**Given data:**

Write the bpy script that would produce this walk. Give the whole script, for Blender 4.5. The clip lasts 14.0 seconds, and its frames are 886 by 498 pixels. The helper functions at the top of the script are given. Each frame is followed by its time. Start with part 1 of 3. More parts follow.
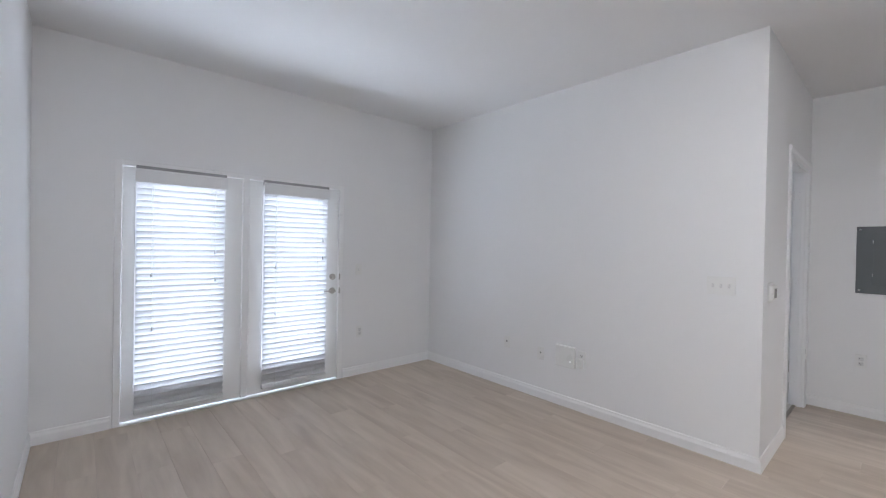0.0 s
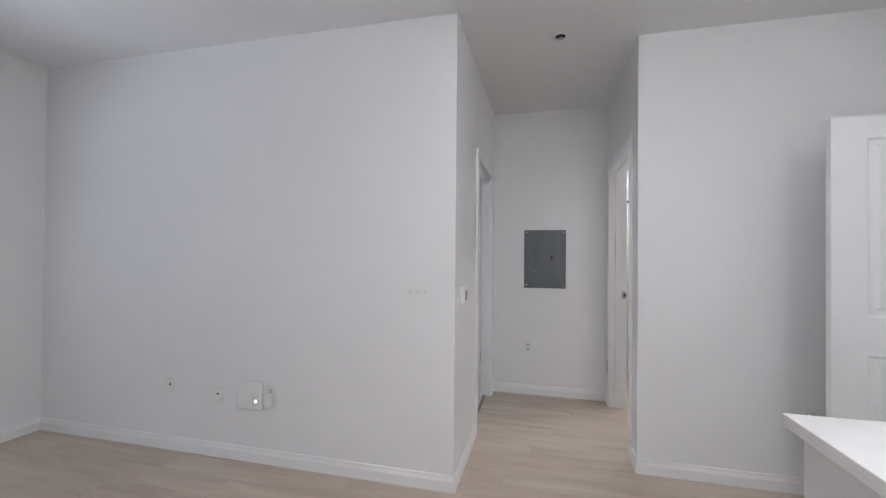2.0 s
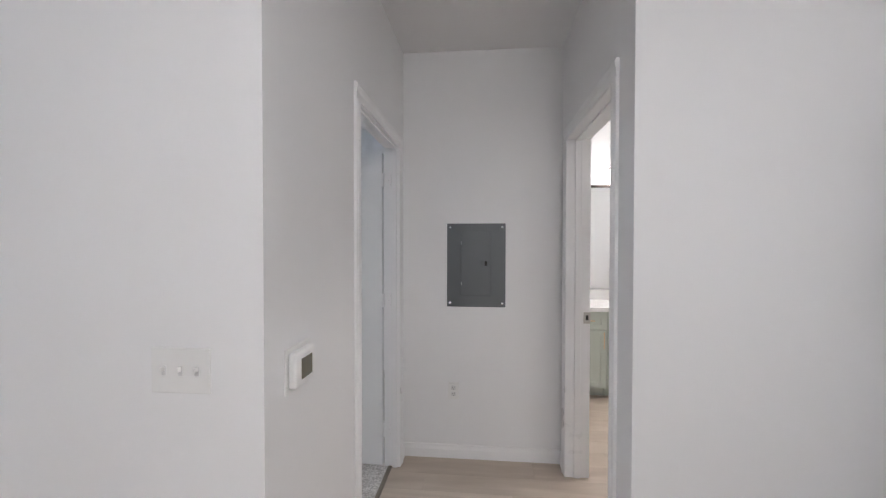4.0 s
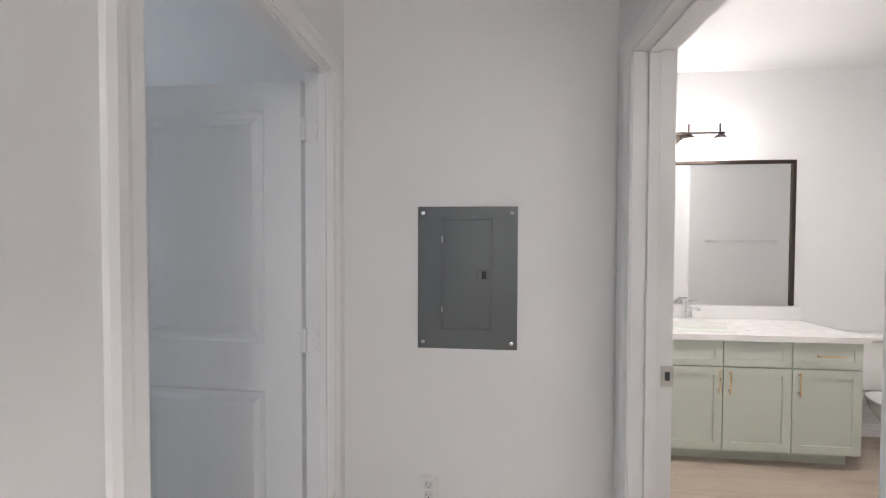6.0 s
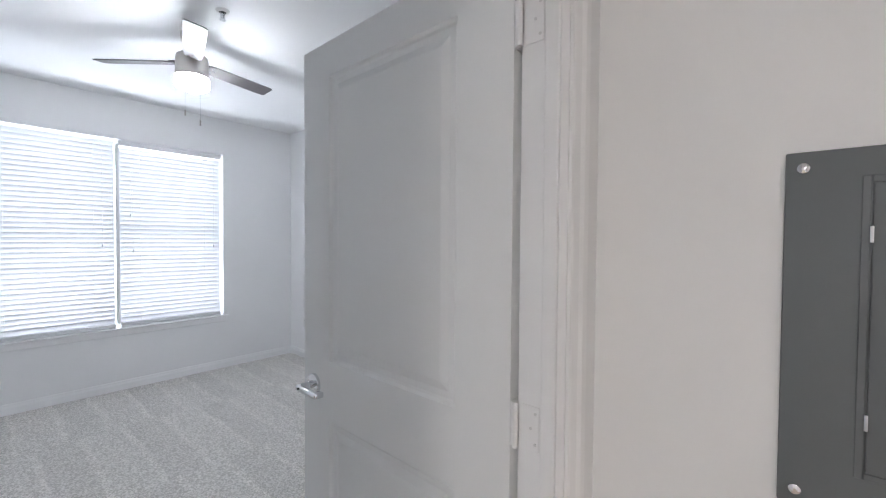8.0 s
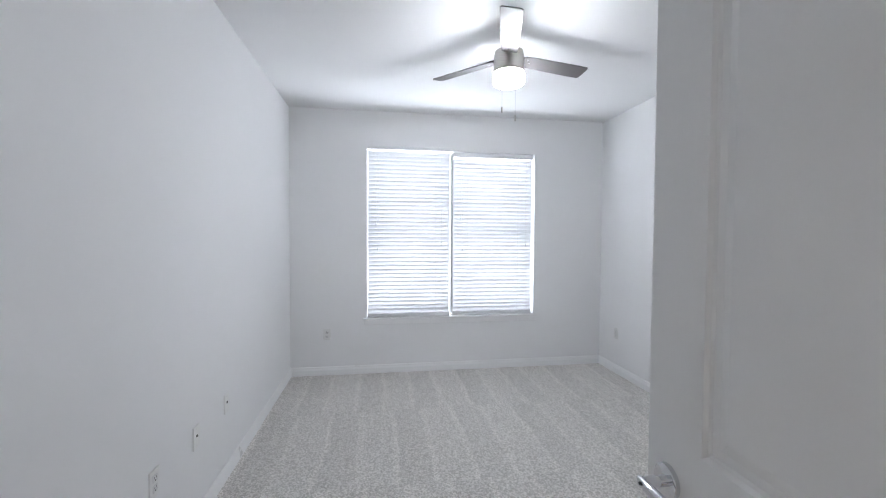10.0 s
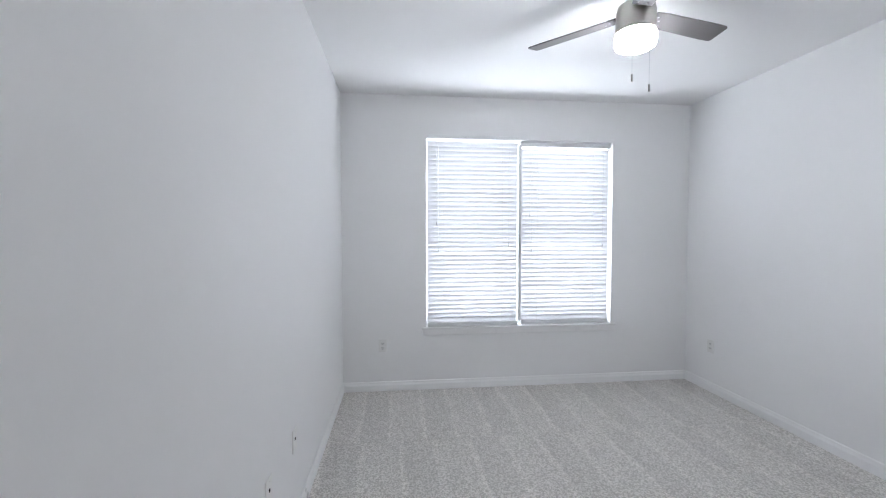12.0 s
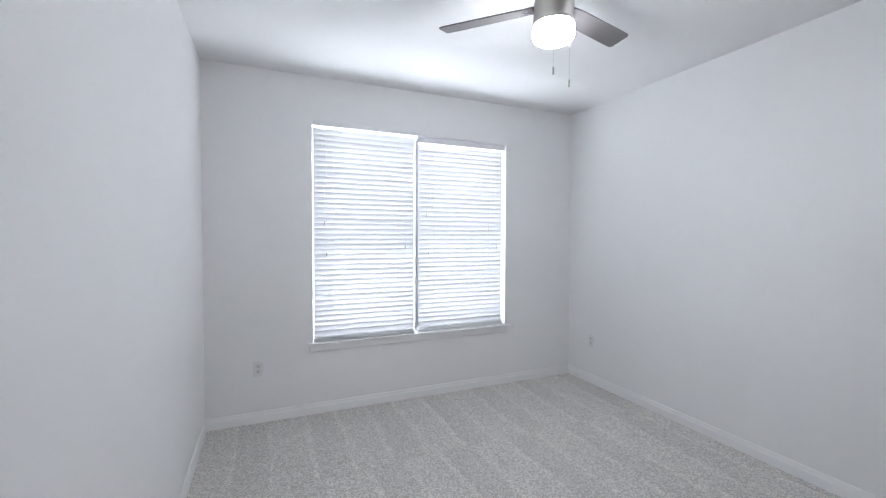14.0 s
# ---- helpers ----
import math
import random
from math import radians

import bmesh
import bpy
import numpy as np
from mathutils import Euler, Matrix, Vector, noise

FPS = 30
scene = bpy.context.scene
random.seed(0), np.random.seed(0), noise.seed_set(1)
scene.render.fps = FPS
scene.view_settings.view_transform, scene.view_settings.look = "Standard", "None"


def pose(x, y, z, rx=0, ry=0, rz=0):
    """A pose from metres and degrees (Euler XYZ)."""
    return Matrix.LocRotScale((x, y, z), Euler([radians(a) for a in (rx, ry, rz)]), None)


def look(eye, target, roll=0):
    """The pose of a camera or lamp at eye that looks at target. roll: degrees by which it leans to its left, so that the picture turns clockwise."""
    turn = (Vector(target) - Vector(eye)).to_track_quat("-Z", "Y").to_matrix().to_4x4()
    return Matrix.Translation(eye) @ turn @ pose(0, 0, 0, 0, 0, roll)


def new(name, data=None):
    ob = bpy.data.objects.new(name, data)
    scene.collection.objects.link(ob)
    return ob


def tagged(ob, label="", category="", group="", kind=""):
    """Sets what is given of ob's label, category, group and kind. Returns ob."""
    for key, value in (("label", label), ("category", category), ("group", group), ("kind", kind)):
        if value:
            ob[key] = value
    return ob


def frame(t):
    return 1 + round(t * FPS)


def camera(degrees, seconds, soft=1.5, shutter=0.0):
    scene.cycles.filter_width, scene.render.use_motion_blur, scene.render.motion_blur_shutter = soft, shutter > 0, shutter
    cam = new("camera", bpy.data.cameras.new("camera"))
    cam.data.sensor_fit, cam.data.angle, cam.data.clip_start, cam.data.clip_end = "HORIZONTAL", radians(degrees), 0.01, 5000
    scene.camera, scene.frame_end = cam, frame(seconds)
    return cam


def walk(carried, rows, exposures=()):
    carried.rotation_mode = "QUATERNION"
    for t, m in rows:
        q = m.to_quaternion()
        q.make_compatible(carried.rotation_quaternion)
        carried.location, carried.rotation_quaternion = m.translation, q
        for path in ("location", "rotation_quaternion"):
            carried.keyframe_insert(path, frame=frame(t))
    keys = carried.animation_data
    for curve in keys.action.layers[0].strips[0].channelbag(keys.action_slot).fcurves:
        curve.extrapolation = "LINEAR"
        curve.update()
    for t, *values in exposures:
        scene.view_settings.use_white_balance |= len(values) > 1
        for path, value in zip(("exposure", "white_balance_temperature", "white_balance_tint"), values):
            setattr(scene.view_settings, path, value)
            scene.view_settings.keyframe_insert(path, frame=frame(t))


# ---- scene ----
cam = camera(94.6, 14.0, soft=1.2)
PATH = [
    (0, (0.587, -3.174, 1.378), (-0.908, -1.846, 1.362), 1.1),
    (0.5, (0.539, -3.058, 1.38), (-0.753, -1.532, 1.369), 0.9),
    (1, (0.525, -2.838, 1.391), (-0.5, -1.12, 1.387), 0.8),
    (1.5, (0.504, -2.584, 1.395), (-0.23, -0.724, 1.396), 0.6),
    (2, (0.517, -2.314, 1.371), (0.034, -0.373, 1.393), 0.5),
    (2.5, (0.513, -2.001, 1.394), (0.19, -0.027, 1.4), 0.3),
    (4.8, (0.605, -0.495, 1.513), (0.41, 1.495, 1.446), -0.0),
    (5, (0.611, -0.384, 1.517), (0.406, 1.604, 1.442), 0.0),
    (5.5, (0.641, -0.086, 1.479), (0.405, 1.899, 1.43), 0.2),
    (6, (0.574, 0.174, 1.477), (0.386, 2.165, 1.431), 0.2),
    (6.5, (0.539, 0.424, 1.474), (0.22, 2.398, 1.425), 0.2),
    (7, (0.504, 0.636, 1.474), (-0.084, 2.547, 1.423), 0.3),
    (7.5, (0.451, 0.807, 1.469), (-0.508, 2.561, 1.422), 0.3),
    (8, (0.331, 0.928, 1.467), (-0.968, 2.449, 1.417), 0.4),
    (8.5, (0.22, 1.029, 1.472), (-1.362, 2.251, 1.417), 0.3),
    (9, (0.145, 1.106, 1.464), (-1.652, 1.983, 1.405), 0.2),
    (9.2, (0.106, 1.11, 1.461), (-1.751, 1.85, 1.403), 0.3),
    (11.3, (-0.535, 0.925, 1.494), (-2.533, 0.96, 1.416), -0.2),
    (11.5, (-0.579, 0.865, 1.49), (-2.576, 0.924, 1.413), -0.1),
    (12, (-0.652, 0.705, 1.481), (-2.639, 0.92, 1.41), -0.0),
    (12.5, (-0.712, 0.618, 1.476), (-2.681, 0.964, 1.411), -0.1),
    (13, (-0.806, 0.618, 1.476), (-2.742, 1.113, 1.407), 0.0),
    (13.5, (-0.915, 0.628, 1.486), (-2.807, 1.272, 1.413), 0.0),
    (14, (-1.01, 0.62, 1.481), (-2.845, 1.412, 1.418), 0.2),
]
EXPOSURES = [(0.0, 0.40, 5750, 9), (2.5, 0.34, 5850, 10), (4.8, 0.52, 6000, 10), (6.5, 0.68, 6080, 10), (8.5, 0.80, 6150, 10), (11.5, 0.75, 6250, 10), (14.0, 0.73, 6250, 10)]
walk(cam, [(t, look(eye, goal, roll)) for t, eye, goal, roll in PATH], EXPOSURES)

# ---- world and light ----
world = bpy.data.worlds.new("world")
scene.world = world
world.use_nodes = True
wn = world.node_tree.nodes
sky = wn.new("ShaderNodeTexSky")
sky.sky_type, sky.sun_disc = "NISHITA", False
sky.sun_elevation, sky.sun_rotation = radians(50), radians(-90)
world.node_tree.links.new(sky.outputs[0], wn["Background"].inputs["Color"])
wn["Background"].inputs["Strength"].default_value = 0.1

sun = new("sun", bpy.data.lights.new("sun", "SUN"))
sun.data.energy, sun.data.angle, sun.data.color = 1.0, radians(12), (1.0, 0.97, 0.93)
sun.matrix_world = look((-12, 0, 14), (0, 0, 0))


def window_light(name, x, y0, y1, z0, z1, watts):
    """Sky light standing just outside an opening in a wall that faces -x."""
    lamp = bpy.data.lights.new(name, "AREA")
    lamp.shape, lamp.size, lamp.size_y = "RECTANGLE", z1 - z0, y1 - y0
    lamp.energy, lamp.color = watts, (0.90, 0.935, 1.0)
    ob = new(name, lamp)
    ob.matrix_world = look((x, (y0 + y1) / 2, (z0 + z1) / 2), (x + 1, (y0 + y1) / 2, (z0 + z1) / 2)) @ pose(0, 0, 0, 0, 0, 90)
    return ob


# strength of the fill light added in the bathroom
BATH_FILL = 70.0
BEDROOM_SKY, PATIO_SKY, FAN_GLOW, VANITY_GLOW, KITCHEN_GLOW = 128.0, 138.0, 80.0, 12.0, 74.0
window_light("bedroom_window_light", -4.86, 0.7, 3.1, 0.4, 2.6, BEDROOM_SKY)
window_light("patio_light", -3.62, -3.2, -0.95, 0.0, 2.2, PATIO_SKY)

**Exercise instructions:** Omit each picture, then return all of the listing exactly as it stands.

**Exercise solution:**
Write the bpy script that would produce this walk. Give the whole script, for Blender 4.5. The clip lasts 14.0 seconds, and its frames are 886 by 498 pixels. The helper functions at the top of the script are given. Each frame is followed by its time. Start with part 1 of 3. More parts follow.
0.0 s
2.0 s
4.0 s
6.0 s
8.0 s
10.0 s
12.0 s
14.0 s
# ---- helpers ----
import math
import random
from math import radians

import bmesh
import bpy
import numpy as np
from mathutils import Euler, Matrix, Vector, noise

FPS = 30
scene = bpy.context.scene
random.seed(0), np.random.seed(0), noise.seed_set(1)
scene.render.fps = FPS
scene.view_settings.view_transform, scene.view_settings.look = "Standard", "None"


def pose(x, y, z, rx=0, ry=0, rz=0):
    """A pose from metres and degrees (Euler XYZ)."""
    return Matrix.LocRotScale((x, y, z), Euler([radians(a) for a in (rx, ry, rz)]), None)


def look(eye, target, roll=0):
    """The pose of a camera or lamp at eye that looks at target. roll: degrees by which it leans to its left, so that the picture turns clockwise."""
    turn = (Vector(target) - Vector(eye)).to_track_quat("-Z", "Y").to_matrix().to_4x4()
    return Matrix.Translation(eye) @ turn @ pose(0, 0, 0, 0, 0, roll)


def new(name, data=None):
    ob = bpy.data.objects.new(name, data)
    scene.collection.objects.link(ob)
    return ob


def tagged(ob, label="", category="", group="", kind=""):
    """Sets what is given of ob's label, category, group and kind. Returns ob."""
    for key, value in (("label", label), ("category", category), ("group", group), ("kind", kind)):
        if value:
            ob[key] = value
    return ob


def frame(t):
    return 1 + round(t * FPS)


def camera(degrees, seconds, soft=1.5, shutter=0.0):
    scene.cycles.filter_width, scene.render.use_motion_blur, scene.render.motion_blur_shutter = soft, shutter > 0, shutter
    cam = new("camera", bpy.data.cameras.new("camera"))
    cam.data.sensor_fit, cam.data.angle, cam.data.clip_start, cam.data.clip_end = "HORIZONTAL", radians(degrees), 0.01, 5000
    scene.camera, scene.frame_end = cam, frame(seconds)
    return cam


def walk(carried, rows, exposures=()):
    carried.rotation_mode = "QUATERNION"
    for t, m in rows:
        q = m.to_quaternion()
        q.make_compatible(carried.rotation_quaternion)
        carried.location, carried.rotation_quaternion = m.translation, q
        for path in ("location", "rotation_quaternion"):
            carried.keyframe_insert(path, frame=frame(t))
    keys = carried.animation_data
    for curve in keys.action.layers[0].strips[0].channelbag(keys.action_slot).fcurves:
        curve.extrapolation = "LINEAR"
        curve.update()
    for t, *values in exposures:
        scene.view_settings.use_white_balance |= len(values) > 1
        for path, value in zip(("exposure", "white_balance_temperature", "white_balance_tint"), values):
            setattr(scene.view_settings, path, value)
            scene.view_settings.keyframe_insert(path, frame=frame(t))


# ---- scene ----
cam = camera(94.6, 14.0, soft=1.2)
PATH = [
    (0, (0.587, -3.174, 1.378), (-0.908, -1.846, 1.362), 1.1),
    (0.5, (0.539, -3.058, 1.38), (-0.753, -1.532, 1.369), 0.9),
    (1, (0.525, -2.838, 1.391), (-0.5, -1.12, 1.387), 0.8),
    (1.5, (0.504, -2.584, 1.395), (-0.23, -0.724, 1.396), 0.6),
    (2, (0.517, -2.314, 1.371), (0.034, -0.373, 1.393), 0.5),
    (2.5, (0.513, -2.001, 1.394), (0.19, -0.027, 1.4), 0.3),
    (4.8, (0.605, -0.495, 1.513), (0.41, 1.495, 1.446), -0.0),
    (5, (0.611, -0.384, 1.517), (0.406, 1.604, 1.442), 0.0),
    (5.5, (0.641, -0.086, 1.479), (0.405, 1.899, 1.43), 0.2),
    (6, (0.574, 0.174, 1.477), (0.386, 2.165, 1.431), 0.2),
    (6.5, (0.539, 0.424, 1.474), (0.22, 2.398, 1.425), 0.2),
    (7, (0.504, 0.636, 1.474), (-0.084, 2.547, 1.423), 0.3),
    (7.5, (0.451, 0.807, 1.469), (-0.508, 2.561, 1.422), 0.3),
    (8, (0.331, 0.928, 1.467), (-0.968, 2.449, 1.417), 0.4),
    (8.5, (0.22, 1.029, 1.472), (-1.362, 2.251, 1.417), 0.3),
    (9, (0.145, 1.106, 1.464), (-1.652, 1.983, 1.405), 0.2),
    (9.2, (0.106, 1.11, 1.461), (-1.751, 1.85, 1.403), 0.3),
    (11.3, (-0.535, 0.925, 1.494), (-2.533, 0.96, 1.416), -0.2),
    (11.5, (-0.579, 0.865, 1.49), (-2.576, 0.924, 1.413), -0.1),
    (12, (-0.652, 0.705, 1.481), (-2.639, 0.92, 1.41), -0.0),
    (12.5, (-0.712, 0.618, 1.476), (-2.681, 0.964, 1.411), -0.1),
    (13, (-0.806, 0.618, 1.476), (-2.742, 1.113, 1.407), 0.0),
    (13.5, (-0.915, 0.628, 1.486), (-2.807, 1.272, 1.413), 0.0),
    (14, (-1.01, 0.62, 1.481), (-2.845, 1.412, 1.418), 0.2),
]
EXPOSURES = [(0.0, 0.40, 5750, 9), (2.5, 0.34, 5850, 10), (4.8, 0.52, 6000, 10), (6.5, 0.68, 6080, 10), (8.5, 0.80, 6150, 10), (11.5, 0.75, 6250, 10), (14.0, 0.73, 6250, 10)]
walk(cam, [(t, look(eye, goal, roll)) for t, eye, goal, roll in PATH], EXPOSURES)

# ---- world and light ----
world = bpy.data.worlds.new("world")
scene.world = world
world.use_nodes = True
wn = world.node_tree.nodes
sky = wn.new("ShaderNodeTexSky")
sky.sky_type, sky.sun_disc = "NISHITA", False
sky.sun_elevation, sky.sun_rotation = radians(50), radians(-90)
world.node_tree.links.new(sky.outputs[0], wn["Background"].inputs["Color"])
wn["Background"].inputs["Strength"].default_value = 0.1

sun = new("sun", bpy.data.lights.new("sun", "SUN"))
sun.data.energy, sun.data.angle, sun.data.color = 1.0, radians(12), (1.0, 0.97, 0.93)
sun.matrix_world = look((-12, 0, 14), (0, 0, 0))


def window_light(name, x, y0, y1, z0, z1, watts):
    """Sky light standing just outside an opening in a wall that faces -x."""
    lamp = bpy.data.lights.new(name, "AREA")
    lamp.shape, lamp.size, lamp.size_y = "RECTANGLE", z1 - z0, y1 - y0
    lamp.energy, lamp.color = watts, (0.90, 0.935, 1.0)
    ob = new(name, lamp)
    ob.matrix_world = look((x, (y0 + y1) / 2, (z0 + z1) / 2), (x + 1, (y0 + y1) / 2, (z0 + z1) / 2)) @ pose(0, 0, 0, 0, 0, 90)
    return ob


# strength of the fill light added in the bathroom
BATH_FILL = 70.0
BEDROOM_SKY, PATIO_SKY, FAN_GLOW, VANITY_GLOW, KITCHEN_GLOW = 128.0, 138.0, 80.0, 12.0, 74.0
window_light("bedroom_window_light", -4.86, 0.7, 3.1, 0.4, 2.6, BEDROOM_SKY)
window_light("patio_light", -3.62, -3.2, -0.95, 0.0, 2.2, PATIO_SKY)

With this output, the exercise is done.